Всё воскресает под милое слово,
Детское слово «курлык».

Вот происхождение этого слова: зимними вечерами мы любили прилечь возле мамы на ее постели, в тихой спальне, в час, когда угасали звуки дня и дом еще не ожил, – в вечер. Под меховой шубой (в нижних комнатах было холодно) мы лежали втроем, мама и мы обе, говоря о чем вздумается, пока не приходил сон. С нами засыпал черный кот Вася, и когда, в общем тепле и уюте, его кто-нибудь трогал, он еще глубже уходил в теплую раковину своего тела и, еще круче вывернув мордочку кверху, из теплоты пушистого живота, односложно промурлыкивал одно и то же. Мы это переводили «курлык». От него и все наши сонные короткие вечера стали зваться «делать “курлык”». Он нарушался приходом папы, оживанием вечера, ужином.


Все детство нас лечил детский врач Ярхо. Мама сохранила к нему навсегда благодарность за его приезд в Тарусу на ее отчаянный зов, когда я заболела. Он поехал тотчас же, в чем был, попал без зонта под грозу, приехал, до костей промокнув.

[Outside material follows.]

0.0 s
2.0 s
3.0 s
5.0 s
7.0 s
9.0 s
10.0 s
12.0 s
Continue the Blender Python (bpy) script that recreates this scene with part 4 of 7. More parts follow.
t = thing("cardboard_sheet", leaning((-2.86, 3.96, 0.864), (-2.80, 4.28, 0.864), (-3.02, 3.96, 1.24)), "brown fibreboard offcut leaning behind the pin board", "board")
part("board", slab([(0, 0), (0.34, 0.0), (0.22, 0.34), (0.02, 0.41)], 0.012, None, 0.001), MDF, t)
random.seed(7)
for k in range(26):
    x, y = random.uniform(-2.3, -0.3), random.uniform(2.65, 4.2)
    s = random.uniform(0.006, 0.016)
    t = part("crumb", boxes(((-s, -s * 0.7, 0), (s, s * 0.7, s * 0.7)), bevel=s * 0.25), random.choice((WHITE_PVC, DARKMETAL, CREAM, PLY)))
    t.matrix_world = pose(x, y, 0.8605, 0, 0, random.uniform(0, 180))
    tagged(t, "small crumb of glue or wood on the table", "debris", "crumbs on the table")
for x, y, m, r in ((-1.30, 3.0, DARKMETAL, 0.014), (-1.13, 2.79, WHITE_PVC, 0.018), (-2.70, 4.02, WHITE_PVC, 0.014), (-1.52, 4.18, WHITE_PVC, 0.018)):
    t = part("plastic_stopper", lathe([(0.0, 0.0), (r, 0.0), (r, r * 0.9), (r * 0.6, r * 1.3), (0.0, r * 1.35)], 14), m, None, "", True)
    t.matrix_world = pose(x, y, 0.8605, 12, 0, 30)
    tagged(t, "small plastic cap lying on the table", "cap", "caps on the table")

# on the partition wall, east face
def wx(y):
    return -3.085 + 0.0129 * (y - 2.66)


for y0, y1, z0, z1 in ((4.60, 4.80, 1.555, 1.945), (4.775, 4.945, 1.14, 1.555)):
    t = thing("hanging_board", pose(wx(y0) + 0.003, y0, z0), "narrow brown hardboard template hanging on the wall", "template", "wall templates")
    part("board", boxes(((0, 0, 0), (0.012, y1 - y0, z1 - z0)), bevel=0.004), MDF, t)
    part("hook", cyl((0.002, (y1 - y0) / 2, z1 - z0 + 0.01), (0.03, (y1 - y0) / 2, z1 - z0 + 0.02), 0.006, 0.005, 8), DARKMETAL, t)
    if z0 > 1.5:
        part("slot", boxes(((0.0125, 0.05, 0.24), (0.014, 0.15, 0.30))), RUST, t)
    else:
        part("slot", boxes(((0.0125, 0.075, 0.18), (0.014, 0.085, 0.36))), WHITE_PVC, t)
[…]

Доктор Ярхо был черный: черная бородка, волосы черные, глаза тоже черные, добрые, черный костюм. Весь заросший, нос немного крючком. Он был ласков, приходил каждый раз, как кто-нибудь из нас заболевал, с ним входил уют. Мне кажется, даже сквозь полусон, на самом краю кошмара, когда сознание двоилось, почти уж отсутствовало – здесь, в смуте, в смятенье жара, самый его приход ощущался как появление сказочного доброго духа.

Предшествовала же болезни – простуда. Никакая заразная детская болезнь в дом наш за все детство (кроме, может быть, ветрянки) не вошла.

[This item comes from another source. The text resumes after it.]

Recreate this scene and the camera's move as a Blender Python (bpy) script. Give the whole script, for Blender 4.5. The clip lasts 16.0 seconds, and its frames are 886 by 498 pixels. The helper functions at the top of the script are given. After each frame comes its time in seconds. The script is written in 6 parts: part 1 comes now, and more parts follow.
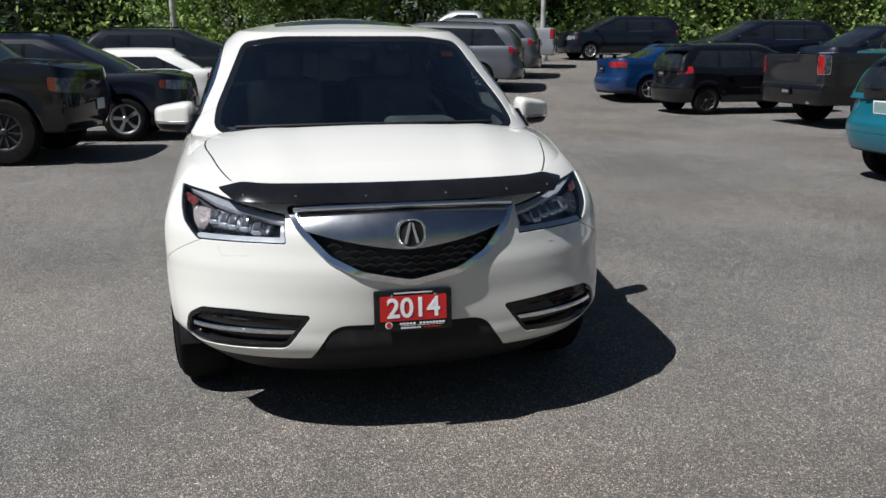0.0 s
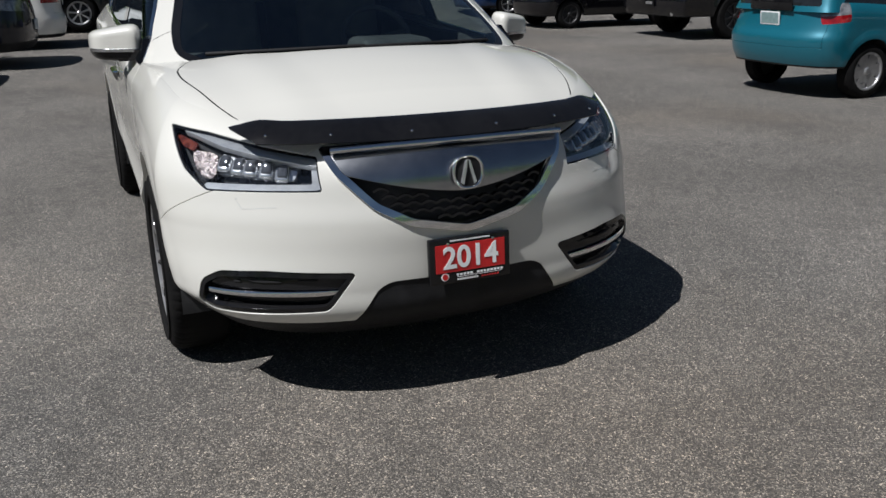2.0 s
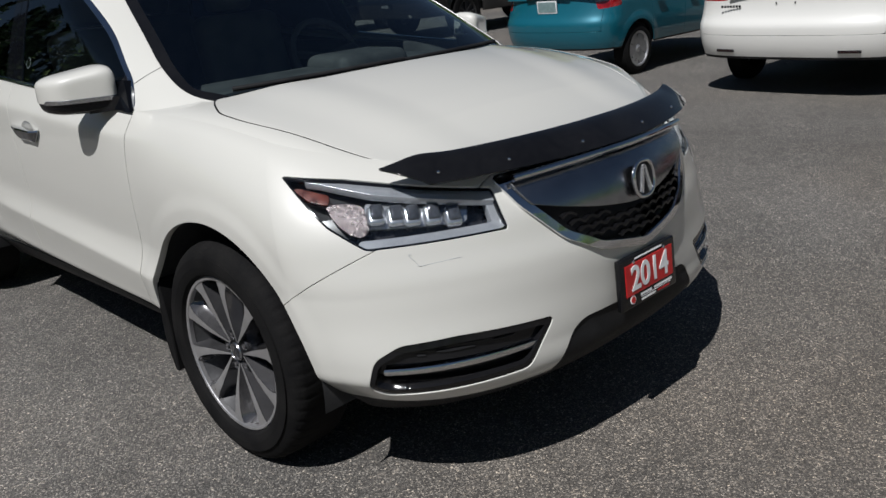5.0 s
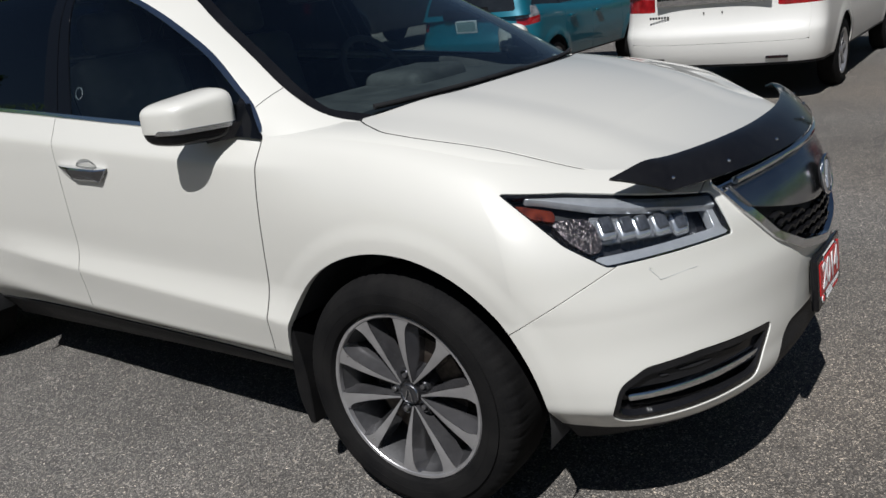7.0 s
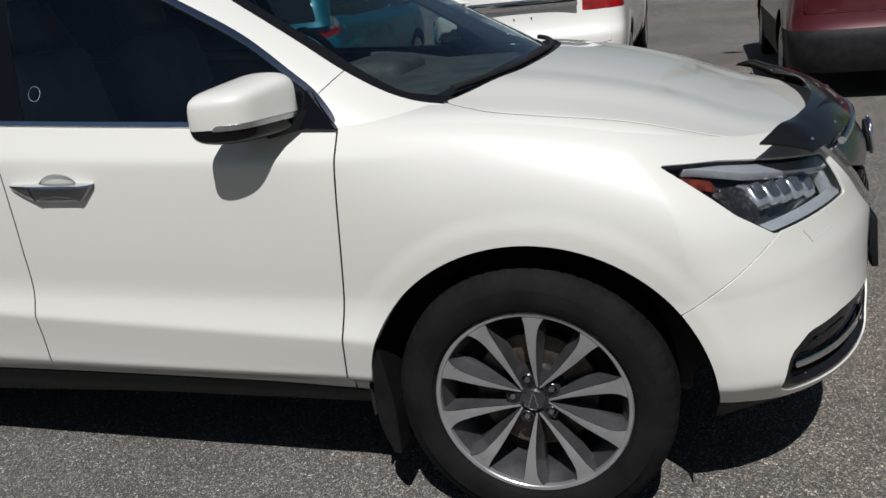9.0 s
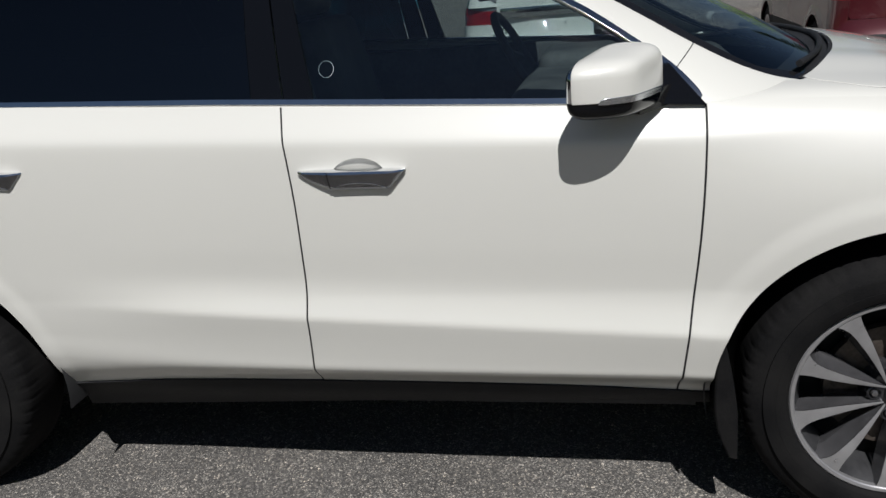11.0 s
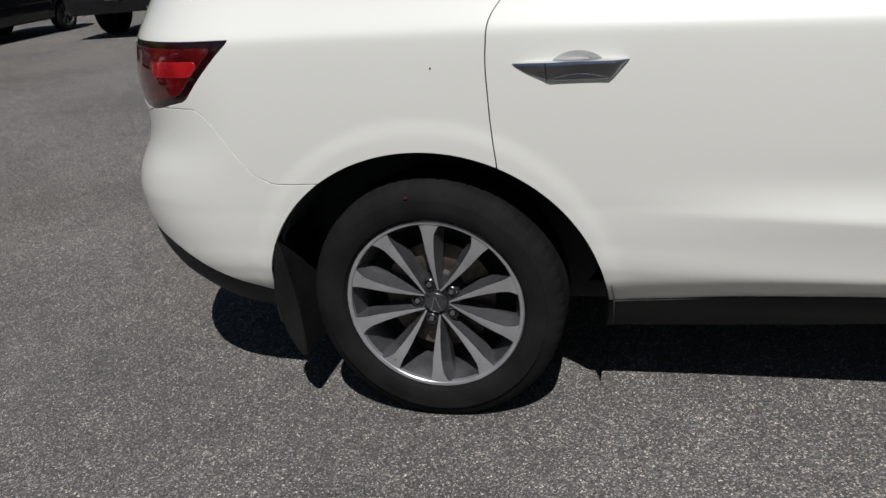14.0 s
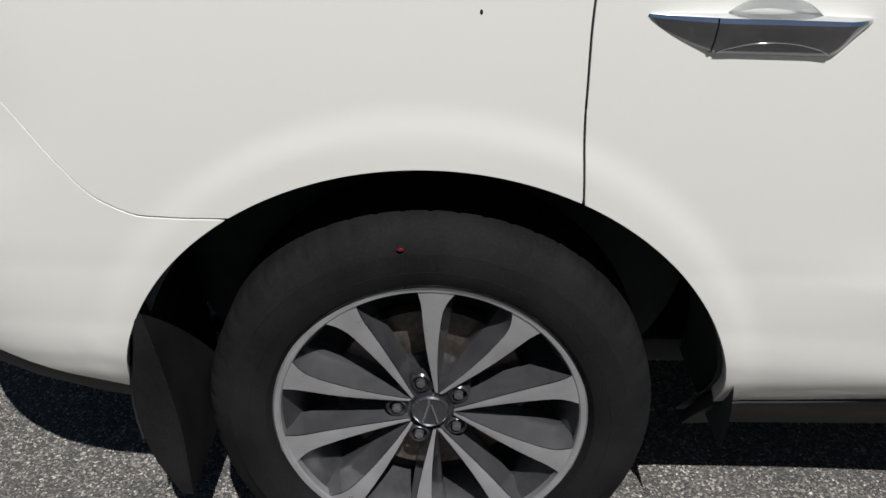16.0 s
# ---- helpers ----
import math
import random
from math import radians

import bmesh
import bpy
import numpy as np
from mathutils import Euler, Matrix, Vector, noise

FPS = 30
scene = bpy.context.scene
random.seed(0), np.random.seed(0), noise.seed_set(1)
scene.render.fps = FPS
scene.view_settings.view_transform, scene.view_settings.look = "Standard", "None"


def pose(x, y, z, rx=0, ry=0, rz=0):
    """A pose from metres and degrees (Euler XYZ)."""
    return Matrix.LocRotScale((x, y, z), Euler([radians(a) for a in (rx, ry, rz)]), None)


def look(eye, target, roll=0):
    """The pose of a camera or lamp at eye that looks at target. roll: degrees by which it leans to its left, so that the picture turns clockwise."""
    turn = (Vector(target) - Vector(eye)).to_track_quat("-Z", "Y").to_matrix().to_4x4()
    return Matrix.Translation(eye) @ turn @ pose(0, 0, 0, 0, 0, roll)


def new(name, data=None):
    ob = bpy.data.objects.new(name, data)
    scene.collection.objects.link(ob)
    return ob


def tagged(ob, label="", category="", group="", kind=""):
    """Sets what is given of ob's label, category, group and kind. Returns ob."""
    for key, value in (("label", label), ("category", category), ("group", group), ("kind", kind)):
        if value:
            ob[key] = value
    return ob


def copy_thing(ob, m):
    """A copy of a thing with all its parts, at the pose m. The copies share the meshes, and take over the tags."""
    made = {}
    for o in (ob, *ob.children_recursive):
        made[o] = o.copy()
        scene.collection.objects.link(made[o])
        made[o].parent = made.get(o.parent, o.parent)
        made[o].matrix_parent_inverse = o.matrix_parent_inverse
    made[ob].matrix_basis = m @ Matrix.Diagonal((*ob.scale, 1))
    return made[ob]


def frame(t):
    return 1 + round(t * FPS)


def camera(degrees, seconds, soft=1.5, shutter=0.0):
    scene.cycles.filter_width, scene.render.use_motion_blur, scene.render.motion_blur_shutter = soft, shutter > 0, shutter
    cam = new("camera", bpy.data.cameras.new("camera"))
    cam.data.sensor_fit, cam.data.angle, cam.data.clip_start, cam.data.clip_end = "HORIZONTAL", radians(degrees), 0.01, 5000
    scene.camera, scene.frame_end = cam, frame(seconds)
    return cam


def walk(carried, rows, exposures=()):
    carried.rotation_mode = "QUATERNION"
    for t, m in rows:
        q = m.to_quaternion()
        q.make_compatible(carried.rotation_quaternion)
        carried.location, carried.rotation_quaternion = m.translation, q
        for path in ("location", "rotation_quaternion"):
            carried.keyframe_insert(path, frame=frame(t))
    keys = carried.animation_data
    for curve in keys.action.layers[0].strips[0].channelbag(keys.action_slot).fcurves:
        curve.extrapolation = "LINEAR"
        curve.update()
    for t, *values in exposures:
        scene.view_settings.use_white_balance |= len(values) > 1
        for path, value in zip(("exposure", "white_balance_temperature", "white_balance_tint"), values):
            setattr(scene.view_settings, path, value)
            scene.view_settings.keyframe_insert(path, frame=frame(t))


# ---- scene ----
cam = camera(54.9, 16.0)
PATH = [
    (0, (-0.548, -4.086, 1.517), (-0.142, -2.181, 1.065), -0.2),
    (0.5, (-0.615, -3.895, 1.518), (-0.112, -2.017, 1.05), -0.9),
    (1, (-0.749, -3.752, 1.515), (-0.133, -1.921, 0.998), 0.2),
    (1.5, (-0.974, -3.648, 1.516), (-0.261, -1.873, 0.931), -0.2),
    (2, (-1.184, -3.481, 1.501), (-0.438, -1.737, 0.868), -0.6),
    (2.5, (-1.344, -3.265, 1.502), (-0.547, -1.53, 0.907), -2.0),
    (3, (-1.57, -3.06, 1.504), (-0.6, -1.418, 0.902), -3.1),
    (3.2, (-1.662, -2.983, 1.501), (-0.638, -1.379, 0.886), -3.7),
    (5.3, (-2.222, -2.206, 1.5), (-0.895, -0.854, 0.858), -4.6),
    (5.5, (-2.26, -2.139, 1.489), (-0.929, -0.794, 0.841), -4.5),
    (6, (-2.374, -1.852, 1.49), (-1.045, -0.495, 0.864), -5.9),
    (6.5, (-2.504, -1.644, 1.503), (-1.09, -0.37, 0.891), -5.9),
    (7, (-2.652, -1.44, 1.516), (-1.114, -0.316, 0.906), -6.3),
    (7.5, (-2.705, -1.244, 1.503), (-1.108, -0.195, 0.915), -7.2),
    (8, (-2.716, -0.97, 1.524), (-1.047, -0.055, 0.907), -7.7),
    (8.2, (-2.748, -0.883, 1.517), (-1.034, -0.061, 0.894), -7.2),
    (10.3, (-3.009, 0.278, 1.429), (-1.173, 0.766, 0.804), -6.0),
    (10.5, (-3.008, 0.338, 1.458), (-1.181, 0.836, 0.814), -6.1),
    (11, (-2.974, 0.65, 1.452), (-1.116, 1.07, 0.841), -5.4),
    (11.5, (-2.922, 0.88, 1.466), (-1.069, 1.329, 0.862), -5.3),
    (12, (-2.997, 1.185, 1.417), (-1.132, 1.613, 0.838), -3.7),
    (12.5, (-3.062, 1.419, 1.408), (-1.219, 1.941, 0.835), -4.3),
    (13, (-3.052, 1.7, 1.408), (-1.246, 2.334, 0.827), -5.0),
    (13.5, (-3.059, 1.913, 1.404), (-1.289, 2.595, 0.77), -6.3),
    (14, (-3.075, 2.165, 1.392), (-1.28, 2.68, 0.676), -6.0),
    (14.5, (-2.862, 2.347, 1.359), (-1.037, 2.673, 0.608), -3.5),
    (15, (-2.625, 2.51, 1.374), (-0.789, 2.73, 0.613), -3.0),
    (15.5, (-2.391, 2.694, 1.345), (-0.57, 2.788, 0.524), -2.1),
    (16, (-2.063, 2.786, 1.293), (-0.302, 2.809, 0.344), 0.5),
]
EXPOSURE = [
    (0, 0.42, 6380, 10), (1, 0.35, 6390, 10), (1.5, 0.29, 6400, 10), (2, 0.08, 6410, 10), (3, 0.14, 6420, 10), (5.5, -0.22, 6400, 10), (6.5, -0.01, 6420, 10),
    (7.5, -0.08, 6430, 10), (8, -0.08, 6430, 10), (10.5, -0.05, 6450, 10), (11, -0.03, 6450, 10), (11.5, -0.01, 6450, 10), (12, -0.22, 6430, 10), (12.5, -0.2, 6430, 10),
    (13, -0.12, 6430, 10), (13.5, -0.16, 6400, 10), (14, -0.03, 6400, 10), (15, -0.05, 6430, 10), (15.5, -0.05, 6430, 10), (16, 0.2, 6430, 10),
]
walk(cam, [(t, look(eye, target, roll)) for t, eye, target, roll in PATH], EXPOSURE)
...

Незаметно подошло Рождество. Дом был полон шорохов, шелеста, затаенности за закрытыми дверями залы – и прислушивания сверху, из детских комнат, к тому, что делается внизу. Предвкушалась уже мамина «панорама» с ее волшебными превращениями. Запахи поднимали дом, как волны корабль. Одним глазком, в приоткрытую дверь, мы видели горы тарелок парадных сервизов, перемываемых накануне, десертные китайские тарелочки, хрустальный блеск ваз, слышали звон бокалов и рюмок. Несли на большом блюде ростбиф с розовой серединкой (которую я ненавидела), черную паюсную икру. Ноздри ловили аромат «дедушкиного» печенья. (Тетя не приедет в Москву теперь издалека. В прошлом году ведь не приезжала…) Рассерженный голос мамы, суета, беготня; Лёра, не любящая эксцессов маминого хозяйства, – у себя в комнате. Крадемся туда – в ее мир, влекущий, особенный. Она рисует. То карандашом, то углем, то на атласе, масляными красками – завиваются лепестки роз. Пахнет духами. Я чищу ей зубным порошком ее часовую цепочку из «американского золота». Это медь? Спорим. (Андрюша поясняет уже снисходительно, ему одиннадцать лет. Он учит латынь и греческий.)

Я чищу усердно. Цепочка горит уже, как десятирублевый золотой, что мне вчера дала мама снести Лёре, – и каждый месяц ношу и боюсь потерять по лестнице. Вася, черный, чудный наш кот, мяукает: ищет ростбиф. Во дворе лает цепная собака. Вот бы к ней! Но нельзя – гувернантка злится.

Кто-то приехал – в гости. Другие заезжали без папы, оставив визитные карточки. Так проходит еще целый день – до Сочельника.

О! Настало же! Самое главное, такое любимое, что – страшно: медленно распахиваются двери в лицо нам, летящим с лестницы, парадно одетым, – и над всем, что движется, блестит, пахнет она, снизу укутанная зеленым и золотистым. Ее запах заглушает запахи мандаринов и восковых свечей. У нее лапы бархатные, как у Васи. Ее сейчас зажгут. Она ждет. Подарки еще закрыты. Лёра в светлой шелковой кофточке поправляет новые золотые цепи. Шары еще тускло сияют – синие, голубые, малиновые; золотые бусы и серебряный «дождь» – все ждет… Всегда зажигал фитиль от свечи к свече дедушка. Его уже нет. Папа подносит к свече первую спичку – и начинается Рождество!